Data lines -
* * *

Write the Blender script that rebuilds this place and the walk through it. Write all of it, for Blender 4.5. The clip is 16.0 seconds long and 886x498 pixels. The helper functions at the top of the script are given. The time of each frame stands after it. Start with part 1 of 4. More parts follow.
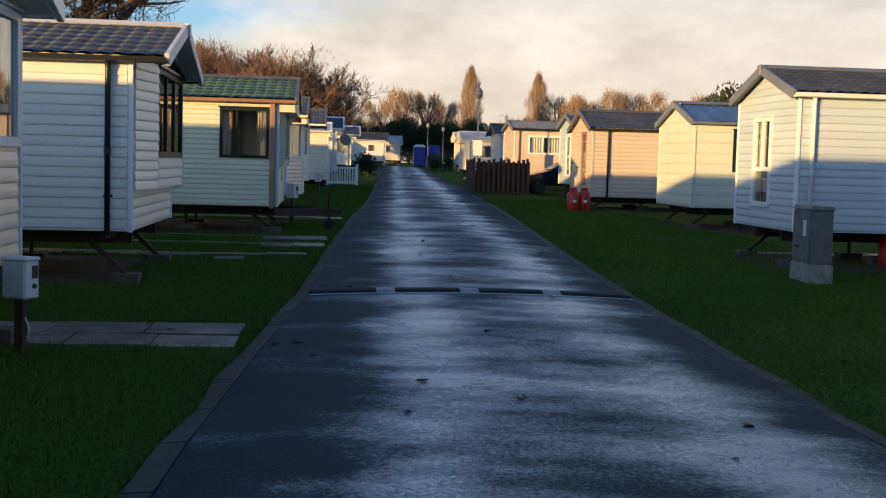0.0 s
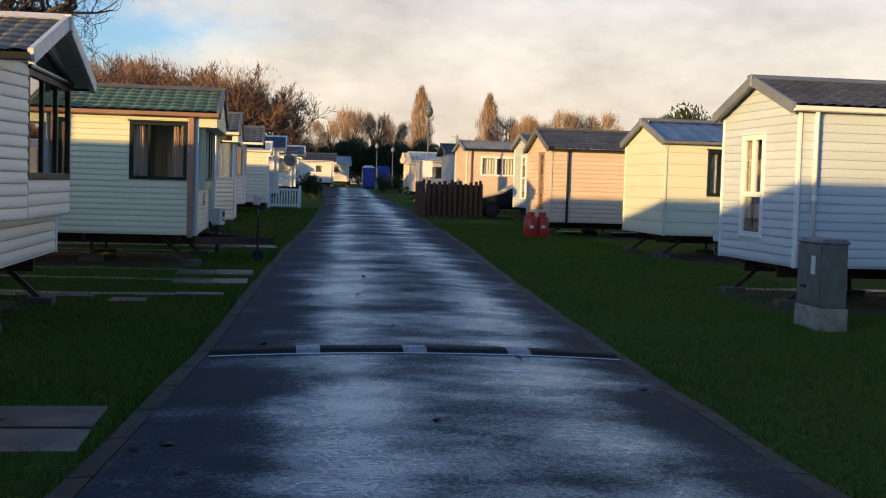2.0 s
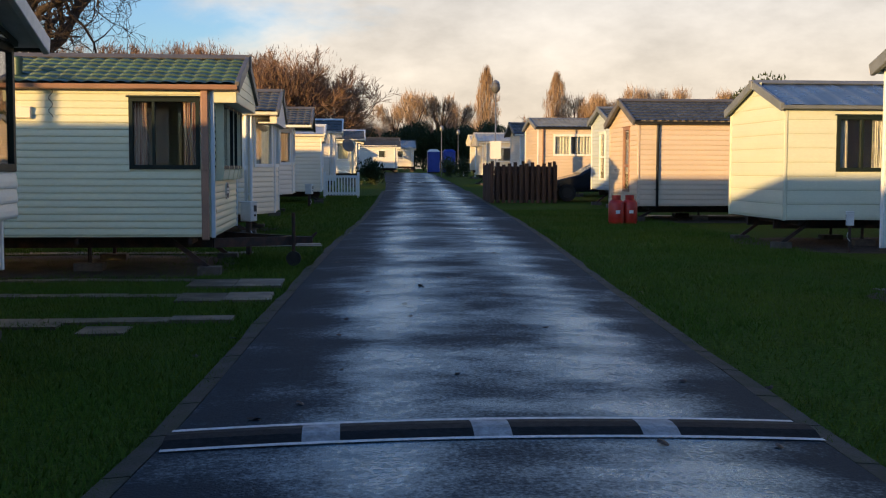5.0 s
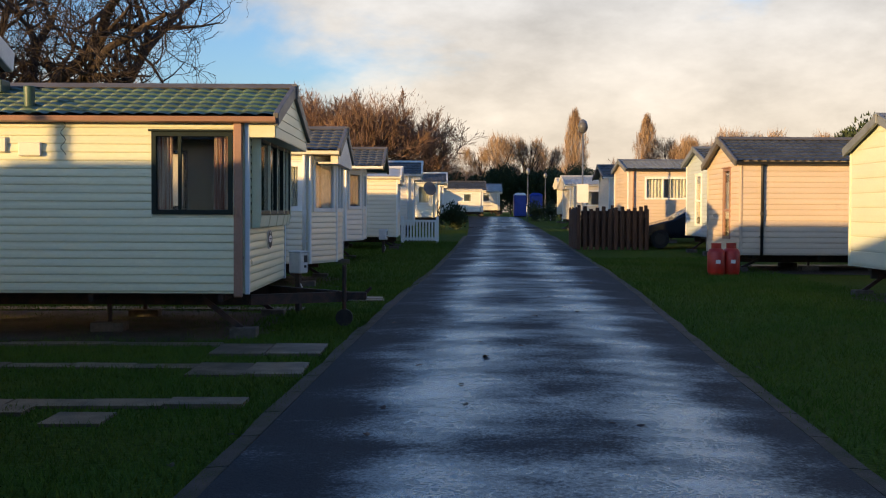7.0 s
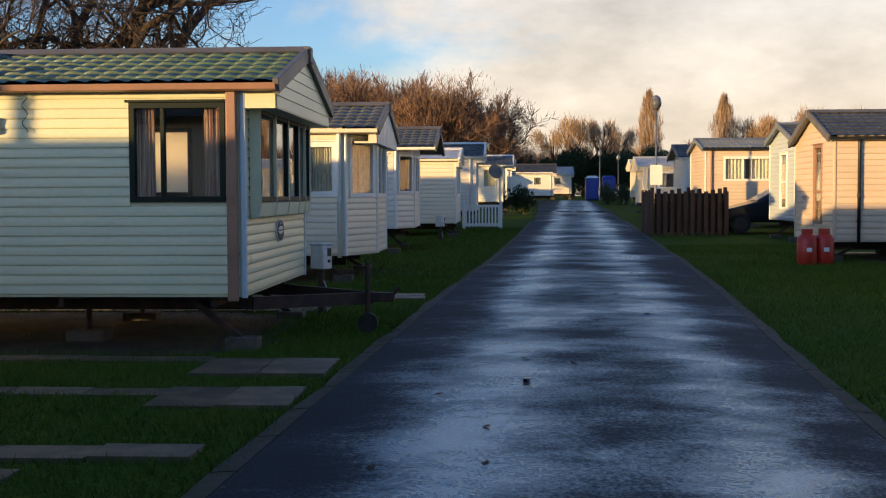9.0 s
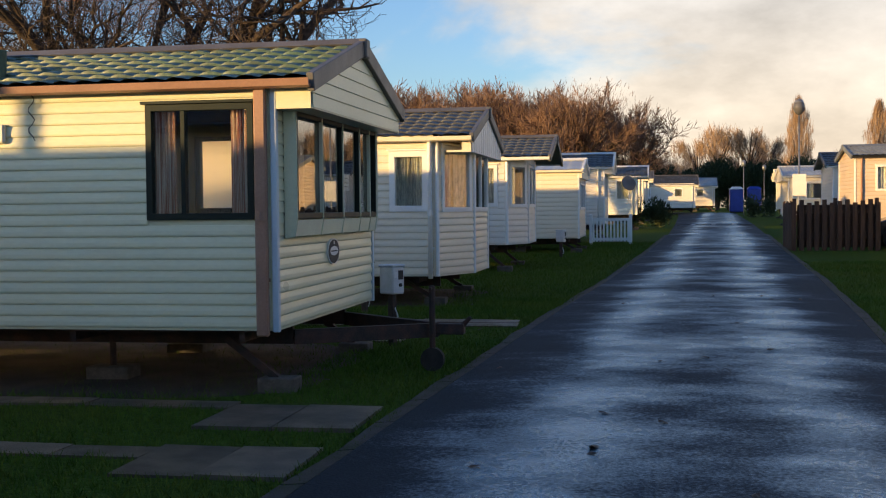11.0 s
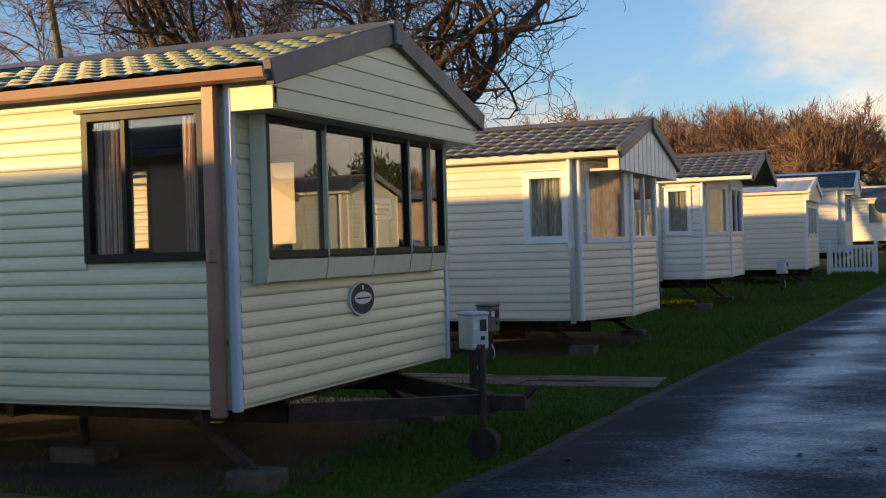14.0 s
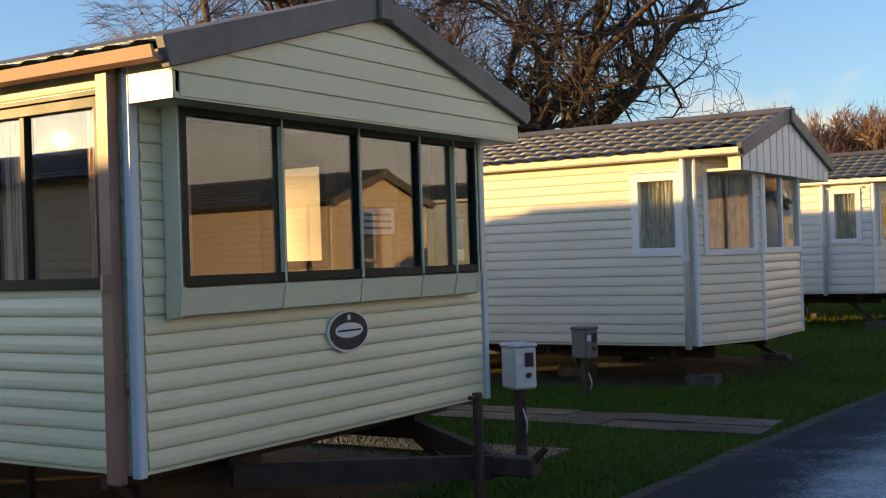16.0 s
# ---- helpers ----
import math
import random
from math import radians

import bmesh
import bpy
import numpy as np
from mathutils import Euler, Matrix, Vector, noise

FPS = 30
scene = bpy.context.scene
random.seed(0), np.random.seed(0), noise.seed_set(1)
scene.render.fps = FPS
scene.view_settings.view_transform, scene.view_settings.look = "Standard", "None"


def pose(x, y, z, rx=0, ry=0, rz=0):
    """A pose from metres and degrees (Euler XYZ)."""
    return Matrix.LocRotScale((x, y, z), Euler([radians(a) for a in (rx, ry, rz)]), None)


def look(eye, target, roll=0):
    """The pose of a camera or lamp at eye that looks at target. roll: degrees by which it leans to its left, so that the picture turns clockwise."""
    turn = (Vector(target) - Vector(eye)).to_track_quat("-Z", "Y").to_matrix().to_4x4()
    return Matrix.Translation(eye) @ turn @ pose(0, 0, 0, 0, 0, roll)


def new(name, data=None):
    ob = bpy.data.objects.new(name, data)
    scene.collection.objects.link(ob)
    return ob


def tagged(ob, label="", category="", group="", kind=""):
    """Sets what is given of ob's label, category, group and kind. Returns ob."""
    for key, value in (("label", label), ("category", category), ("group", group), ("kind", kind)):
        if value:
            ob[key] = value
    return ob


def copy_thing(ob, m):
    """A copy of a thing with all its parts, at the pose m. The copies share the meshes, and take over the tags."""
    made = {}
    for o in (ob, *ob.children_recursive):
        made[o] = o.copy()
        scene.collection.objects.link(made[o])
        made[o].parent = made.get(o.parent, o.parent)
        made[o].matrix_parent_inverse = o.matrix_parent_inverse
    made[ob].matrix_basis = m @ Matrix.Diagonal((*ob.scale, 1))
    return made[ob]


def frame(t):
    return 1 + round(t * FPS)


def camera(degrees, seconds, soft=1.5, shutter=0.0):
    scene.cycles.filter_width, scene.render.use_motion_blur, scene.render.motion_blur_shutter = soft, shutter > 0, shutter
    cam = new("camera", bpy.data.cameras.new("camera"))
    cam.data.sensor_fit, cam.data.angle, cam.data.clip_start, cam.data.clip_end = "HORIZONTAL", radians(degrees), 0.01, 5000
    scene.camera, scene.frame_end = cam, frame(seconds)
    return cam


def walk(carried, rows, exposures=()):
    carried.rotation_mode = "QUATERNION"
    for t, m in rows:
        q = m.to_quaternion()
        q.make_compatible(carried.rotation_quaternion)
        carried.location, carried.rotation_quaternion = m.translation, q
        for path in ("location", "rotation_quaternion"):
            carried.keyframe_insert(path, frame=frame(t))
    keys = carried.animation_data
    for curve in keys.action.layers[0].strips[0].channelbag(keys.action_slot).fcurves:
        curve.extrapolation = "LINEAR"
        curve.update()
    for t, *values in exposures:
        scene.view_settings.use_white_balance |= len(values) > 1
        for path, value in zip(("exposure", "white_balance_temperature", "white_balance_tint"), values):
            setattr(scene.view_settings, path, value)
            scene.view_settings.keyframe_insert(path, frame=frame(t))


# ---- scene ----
cam = camera(41.6, 16.0, soft=1.15)
METRES, EYE, TILT, LEAN, TURN = 19.0, 1.5, 0.0, 0.0, -5.8
ROWS = [
    (0.0, 0.0, 0.0, 0.0, 0.11, -4.2, -1.55),
    (0.5, 0.0027, 0.036, 0.0004, 0.1, -4.55, 0.13),
    (1.0, 0.0051, 0.072, 0.0015, -0.56, -4.52, -0.37),
    (1.5, 0.0044, 0.1067, 0.0019, -2.01, -3.61, -0.87),
    (2.0, 0.0054, 0.1457, 0.002, -2.31, -3.1, -1.7),
    (2.5, 0.0034, 0.1791, 0.002, -1.54, -3.43, -1.11),
    (3.0, 0.0041, 0.2161, 0.001, -0.4, -4.36, -0.05),
    (3.5, 0.0023, 0.2508, 0.0011, 0.46, -4.32, -0.14),
    (6.0, 0.0128, 0.4215, 0.0011, 1.76, -3.34, 0.17),
    (6.5, 0.0134, 0.4539, 0.0016, 4.12, -2.68, -0.5),
    (7.0, 0.0146, 0.4827, 0.0024, 5.3, -1.84, -0.24),
    (7.5, 0.0159, 0.5143, 0.0033, 7.33, -1.87, -0.23),
    (8.0, 0.0164, 0.5475, 0.0028, 7.8, -2.89, 0.32),
    (10.5, 0.0327, 0.6941, 0.0026, 13.63, -1.93, 0.03),
    (11.0, 0.0369, 0.717, 0.0031, 15.94, -1.91, 0.62),
    (11.5, 0.0435, 0.7456, 0.0035, 17.45, -2.08, 0.9),
    (12.0, 0.0508, 0.7717, 0.0038, 19.63, -2.01, 0.25),
    (12.5, 0.0558, 0.8023, 0.0037, 20.87, -1.55, 1.09),
    (13.0, 0.0615, 0.8271, 0.0032, 24.34, -0.74, 1.57),
    (13.5, 0.0623, 0.8602, 0.003, 26.79, -0.43, 1.73),
    (14.0, 0.0668, 0.8837, 0.0022, 28.64, -0.12, 1.69),
    (14.5, 0.0694, 0.9134, 0.0018, 31.42, -0.78, 1.9),
    (15.0, 0.0723, 0.9394, 0.0029, 33.83, -0.28, 2.5),
    (15.5, 0.0762, 0.9682, 0.0035, 37.61, -0.2, 2.06),
    (16.0, 0.0775, 0.9938, 0.0052, 38.6, 0.44, 1.85),
]
walk(cam, [(t, pose(0, 0, EYE, TILT, LEAN, TURN) @ pose(METRES * x, METRES * y, METRES * z, 90 + pitch, roll, yaw)) for t, x, y, z, yaw, pitch, roll in ROWS],
     exposures=[(0.0, 0.68, 6350, 10), (7.0, 0.68, 6450, 10), (11.0, 0.76, 6650, 10), (14.5, 0.8, 6850, 10), (15.3, 0.88, 6900, 10), (16.0, 1.0, 7050, 10)])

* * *

Exercise -
Quote the full listing above word for word; exclude every picture from the copy.

Result -
Write the Blender script that rebuilds this place and the walk through it. Write all of it, for Blender 4.5. The clip is 16.0 seconds long and 886x498 pixels. The helper functions at the top of the script are given. The time of each frame stands after it. Start with part 1 of 4. More parts follow.
0.0 s
2.0 s
5.0 s
7.0 s
9.0 s
11.0 s
14.0 s
16.0 s
# ---- helpers ----
import math
import random
from math import radians

import bmesh
import bpy
import numpy as np
from mathutils import Euler, Matrix, Vector, noise

FPS = 30
scene = bpy.context.scene
random.seed(0), np.random.seed(0), noise.seed_set(1)
scene.render.fps = FPS
scene.view_settings.view_transform, scene.view_settings.look = "Standard", "None"


def pose(x, y, z, rx=0, ry=0, rz=0):
    """A pose from metres and degrees (Euler XYZ)."""
    return Matrix.LocRotScale((x, y, z), Euler([radians(a) for a in (rx, ry, rz)]), None)


def look(eye, target, roll=0):
    """The pose of a camera or lamp at eye that looks at target. roll: degrees by which it leans to its left, so that the picture turns clockwise."""
    turn = (Vector(target) - Vector(eye)).to_track_quat("-Z", "Y").to_matrix().to_4x4()
    return Matrix.Translation(eye) @ turn @ pose(0, 0, 0, 0, 0, roll)


def new(name, data=None):
    ob = bpy.data.objects.new(name, data)
    scene.collection.objects.link(ob)
    return ob


def tagged(ob, label="", category="", group="", kind=""):
    """Sets what is given of ob's label, category, group and kind. Returns ob."""
    for key, value in (("label", label), ("category", category), ("group", group), ("kind", kind)):
        if value:
            ob[key] = value
    return ob


def copy_thing(ob, m):
    """A copy of a thing with all its parts, at the pose m. The copies share the meshes, and take over the tags."""
    made = {}
    for o in (ob, *ob.children_recursive):
        made[o] = o.copy()
        scene.collection.objects.link(made[o])
        made[o].parent = made.get(o.parent, o.parent)
        made[o].matrix_parent_inverse = o.matrix_parent_inverse
    made[ob].matrix_basis = m @ Matrix.Diagonal((*ob.scale, 1))
    return made[ob]


def frame(t):
    return 1 + round(t * FPS)


def camera(degrees, seconds, soft=1.5, shutter=0.0):
    scene.cycles.filter_width, scene.render.use_motion_blur, scene.render.motion_blur_shutter = soft, shutter > 0, shutter
    cam = new("camera", bpy.data.cameras.new("camera"))
    cam.data.sensor_fit, cam.data.angle, cam.data.clip_start, cam.data.clip_end = "HORIZONTAL", radians(degrees), 0.01, 5000
    scene.camera, scene.frame_end = cam, frame(seconds)
    return cam


def walk(carried, rows, exposures=()):
    carried.rotation_mode = "QUATERNION"
    for t, m in rows:
        q = m.to_quaternion()
        q.make_compatible(carried.rotation_quaternion)
        carried.location, carried.rotation_quaternion = m.translation, q
        for path in ("location", "rotation_quaternion"):
            carried.keyframe_insert(path, frame=frame(t))
    keys = carried.animation_data
    for curve in keys.action.layers[0].strips[0].channelbag(keys.action_slot).fcurves:
        curve.extrapolation = "LINEAR"
        curve.update()
    for t, *values in exposures:
        scene.view_settings.use_white_balance |= len(values) > 1
        for path, value in zip(("exposure", "white_balance_temperature", "white_balance_tint"), values):
            setattr(scene.view_settings, path, value)
            scene.view_settings.keyframe_insert(path, frame=frame(t))


# ---- scene ----
cam = camera(41.6, 16.0, soft=1.15)
METRES, EYE, TILT, LEAN, TURN = 19.0, 1.5, 0.0, 0.0, -5.8
ROWS = [
    (0.0, 0.0, 0.0, 0.0, 0.11, -4.2, -1.55),
    (0.5, 0.0027, 0.036, 0.0004, 0.1, -4.55, 0.13),
    (1.0, 0.0051, 0.072, 0.0015, -0.56, -4.52, -0.37),
    (1.5, 0.0044, 0.1067, 0.0019, -2.01, -3.61, -0.87),
    (2.0, 0.0054, 0.1457, 0.002, -2.31, -3.1, -1.7),
    (2.5, 0.0034, 0.1791, 0.002, -1.54, -3.43, -1.11),
    (3.0, 0.0041, 0.2161, 0.001, -0.4, -4.36, -0.05),
    (3.5, 0.0023, 0.2508, 0.0011, 0.46, -4.32, -0.14),
    (6.0, 0.0128, 0.4215, 0.0011, 1.76, -3.34, 0.17),
    (6.5, 0.0134, 0.4539, 0.0016, 4.12, -2.68, -0.5),
    (7.0, 0.0146, 0.4827, 0.0024, 5.3, -1.84, -0.24),
    (7.5, 0.0159, 0.5143, 0.0033, 7.33, -1.87, -0.23),
    (8.0, 0.0164, 0.5475, 0.0028, 7.8, -2.89, 0.32),
    (10.5, 0.0327, 0.6941, 0.0026, 13.63, -1.93, 0.03),
    (11.0, 0.0369, 0.717, 0.0031, 15.94, -1.91, 0.62),
    (11.5, 0.0435, 0.7456, 0.0035, 17.45, -2.08, 0.9),
    (12.0, 0.0508, 0.7717, 0.0038, 19.63, -2.01, 0.25),
    (12.5, 0.0558, 0.8023, 0.0037, 20.87, -1.55, 1.09),
    (13.0, 0.0615, 0.8271, 0.0032, 24.34, -0.74, 1.57),
    (13.5, 0.0623, 0.8602, 0.003, 26.79, -0.43, 1.73),
    (14.0, 0.0668, 0.8837, 0.0022, 28.64, -0.12, 1.69),
    (14.5, 0.0694, 0.9134, 0.0018, 31.42, -0.78, 1.9),
    (15.0, 0.0723, 0.9394, 0.0029, 33.83, -0.28, 2.5),
    (15.5, 0.0762, 0.9682, 0.0035, 37.61, -0.2, 2.06),
    (16.0, 0.0775, 0.9938, 0.0052, 38.6, 0.44, 1.85),
]
walk(cam, [(t, pose(0, 0, EYE, TILT, LEAN, TURN) @ pose(METRES * x, METRES * y, METRES * z, 90 + pitch, roll, yaw)) for t, x, y, z, yaw, pitch, roll in ROWS],
     exposures=[(0.0, 0.68, 6350, 10), (7.0, 0.68, 6450, 10), (11.0, 0.76, 6650, 10), (14.5, 0.8, 6850, 10), (15.3, 0.88, 6900, 10), (16.0, 1.0, 7050, 10)])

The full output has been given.